Write out the entire listing below exactly, with the pictures left out.

━━━━━━━━━━

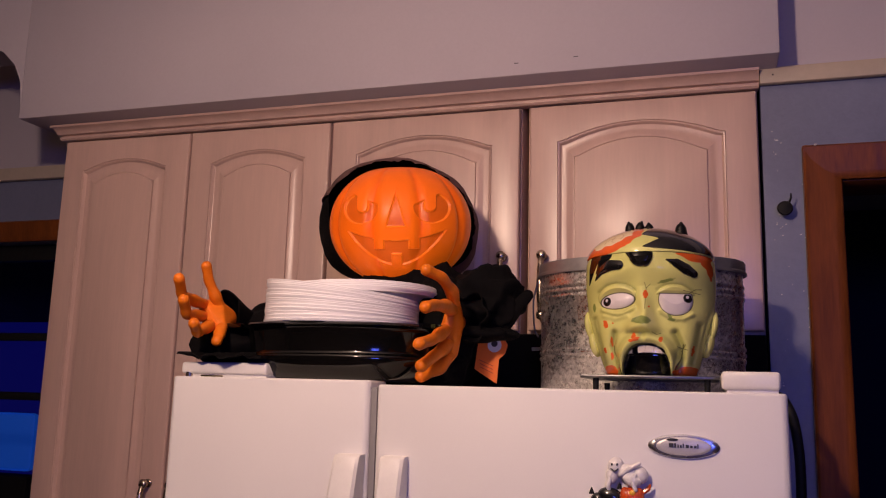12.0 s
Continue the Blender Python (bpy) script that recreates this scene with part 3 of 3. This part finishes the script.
    # eyes
    for e, (px, ph), pr in ((le, (-0.0585, 0.1090), 0.0062), (re, (0.0578, 0.1130), 0.0062)):
        col = dab(col, soft(e - 0.0010, w), (0.09, 0.09, 0.035))
        col = dab(col, soft(e, w), EYE)
        pupil = np.maximum(ell(u, h, px, ph, pr, pr * 1.08), e + 0.0006)
        col = dab(col, soft(pupil, w), BLACK)
        col = dab(col, soft(ell(u, h, px - 0.0004, ph + 0.0016, 0.0021, 0.0024), w), EYE)
    col = dab(col, soft(mouth, w), BLACK)
    col = dab(col, soft(teeth, w) * (1 - soft(gone, w)), (0.76, 0.68, 0.60))
    # paint that runs down from the lid's seam
    fringe = np.minimum(ell(u, h, 0.068, 0.178, 0.025, 0.0110, -8), taper(u, h, [(0.083, 0.172), (0.089, 0.158), (0.0915, 0.144)], [0.008, 0.0055, 0.001])) + 0.0012 * wobble(u, h, 260, 1)
    col = dab(col, soft(fringe, w), ORANGE)
    side = np.minimum(taper(u, h, [(-0.058, 0.178), (-0.067, 0.167), (-0.076, 0.152)], [0.0085, 0.0060, 0.0008]), taper(u, h, [(-0.076, 0.178), (-0.083, 0.160), (-0.088, 0.138)], [0.0080, 0.0055, 0.0008]))
    side = np.minimum(side, np.where(h > 0.118, u + 0.0935 + 0.16 * (0.178 - h), 1.0))
    col = dab(col, soft(np.where(u < 0, side, 1.0), w), BLACK)
    for m in (brow_l, brow_r, lock):
        col = dab(col, soft(m, w), BLACK)
    return d, col


def lid_paint(u, h):
    """The lid's open crown: pale folds, an orange rim, and black hair with a jagged edge."""
    col = np.broadcast_to(np.array(GREEN), (*u.shape, 3)).copy()
    e = np.minimum(ell(u, h, -0.050, 0.2030, 0.050, 0.0205, 22), taper(u, h, [(-0.100, 0.183), (-0.060, 0.1855), (-0.030, 0.1900)], [0.0045, 0.0050, 0.0020])) + 0.0012 * wobble(u, h, 230, 2)
    e = np.maximum(e, u + 0.003 - 0.25 * np.clip(h - 0.2, 0, 1))
    col = dab(col, soft(e, 0.0008), ORANGE)
    e2 = ell(u, h, -0.053, 0.2085, 0.037, 0.0150, 20) + 0.0014 * wobble(u, h, 300, 4)
    e2 = np.maximum(e2, u + 0.0165)
    col = dab(col, soft(e2, 0.0008), CREAM)
    lines = np.abs(np.sin(230 * u + 2.5 * np.sin(260 * h)) + np.cos(330 * h + 2 * np.sin(150 * u)))
    col = dab(col, soft(e2 + 0.003, 0.001) * np.clip(1 - lines / 0.20, 0, 1) * 0.7, (0.26, 0.10, 0.03))
    edge = np.interp(h, [0.180, 0.1862, 0.1880, 0.2005, 0.2030, 0.2085, 0.2120, 0.2190, 0.2240, 0.2310], [0.045, -0.003, -0.004, 0.019, 0.014, -0.006, -0.005, 0.002, 0.004, -0.03])
    hair = np.maximum(edge - u, 0.1808 + 0.06 * np.clip(0.07 - u, 0, 1) - h)
    return dab(col, soft(hair, 0.0009), BLACK)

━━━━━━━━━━

#### SOLUTION FOR THIS TASK
12.0 s
Continue the Blender Python (bpy) script that recreates this scene with part 3 of 3. This part finishes the script.
    # eyes
    for e, (px, ph), pr in ((le, (-0.0585, 0.1090), 0.0062), (re, (0.0578, 0.1130), 0.0062)):
        col = dab(col, soft(e - 0.0010, w), (0.09, 0.09, 0.035))
        col = dab(col, soft(e, w), EYE)
        pupil = np.maximum(ell(u, h, px, ph, pr, pr * 1.08), e + 0.0006)
        col = dab(col, soft(pupil, w), BLACK)
        col = dab(col, soft(ell(u, h, px - 0.0004, ph + 0.0016, 0.0021, 0.0024), w), EYE)
    col = dab(col, soft(mouth, w), BLACK)
    col = dab(col, soft(teeth, w) * (1 - soft(gone, w)), (0.76, 0.68, 0.60))
    # paint that runs down from the lid's seam
    fringe = np.minimum(ell(u, h, 0.068, 0.178, 0.025, 0.0110, -8), taper(u, h, [(0.083, 0.172), (0.089, 0.158), (0.0915, 0.144)], [0.008, 0.0055, 0.001])) + 0.0012 * wobble(u, h, 260, 1)
    col = dab(col, soft(fringe, w), ORANGE)
    side = np.minimum(taper(u, h, [(-0.058, 0.178), (-0.067, 0.167), (-0.076, 0.152)], [0.0085, 0.0060, 0.0008]), taper(u, h, [(-0.076, 0.178), (-0.083, 0.160), (-0.088, 0.138)], [0.0080, 0.0055, 0.0008]))
    side = np.minimum(side, np.where(h > 0.118, u + 0.0935 + 0.16 * (0.178 - h), 1.0))
    col = dab(col, soft(np.where(u < 0, side, 1.0), w), BLACK)
    for m in (brow_l, brow_r, lock):
        col = dab(col, soft(m, w), BLACK)
    return d, col


def lid_paint(u, h):
    """The lid's open crown: pale folds, an orange rim, and black hair with a jagged edge."""
    col = np.broadcast_to(np.array(GREEN), (*u.shape, 3)).copy()
    e = np.minimum(ell(u, h, -0.050, 0.2030, 0.050, 0.0205, 22), taper(u, h, [(-0.100, 0.183), (-0.060, 0.1855), (-0.030, 0.1900)], [0.0045, 0.0050, 0.0020])) + 0.0012 * wobble(u, h, 230, 2)
    e = np.maximum(e, u + 0.003 - 0.25 * np.clip(h - 0.2, 0, 1))
    col = dab(col, soft(e, 0.0008), ORANGE)
    e2 = ell(u, h, -0.053, 0.2085, 0.037, 0.0150, 20) + 0.0014 * wobble(u, h, 300, 4)
    e2 = np.maximum(e2, u + 0.0165)
    col = dab(col, soft(e2, 0.0008), CREAM)
    lines = np.abs(np.sin(230 * u + 2.5 * np.sin(260 * h)) + np.cos(330 * h + 2 * np.sin(150 * u)))
    col = dab(col, soft(e2 + 0.003, 0.001) * np.clip(1 - lines / 0.20, 0, 1) * 0.7, (0.26, 0.10, 0.03))
    edge = np.interp(h, [0.180, 0.1862, 0.1880, 0.2005, 0.2030, 0.2085, 0.2120, 0.2190, 0.2240, 0.2310], [0.045, -0.003, -0.004, 0.019, 0.014, -0.006, -0.005, 0.002, 0.004, -0.03])
    hair = np.maximum(edge - u, 0.1808 + 0.06 * np.clip(0.07 - u, 0, 1) - h)
    return dab(col, soft(hair, 0.0009), BLACK)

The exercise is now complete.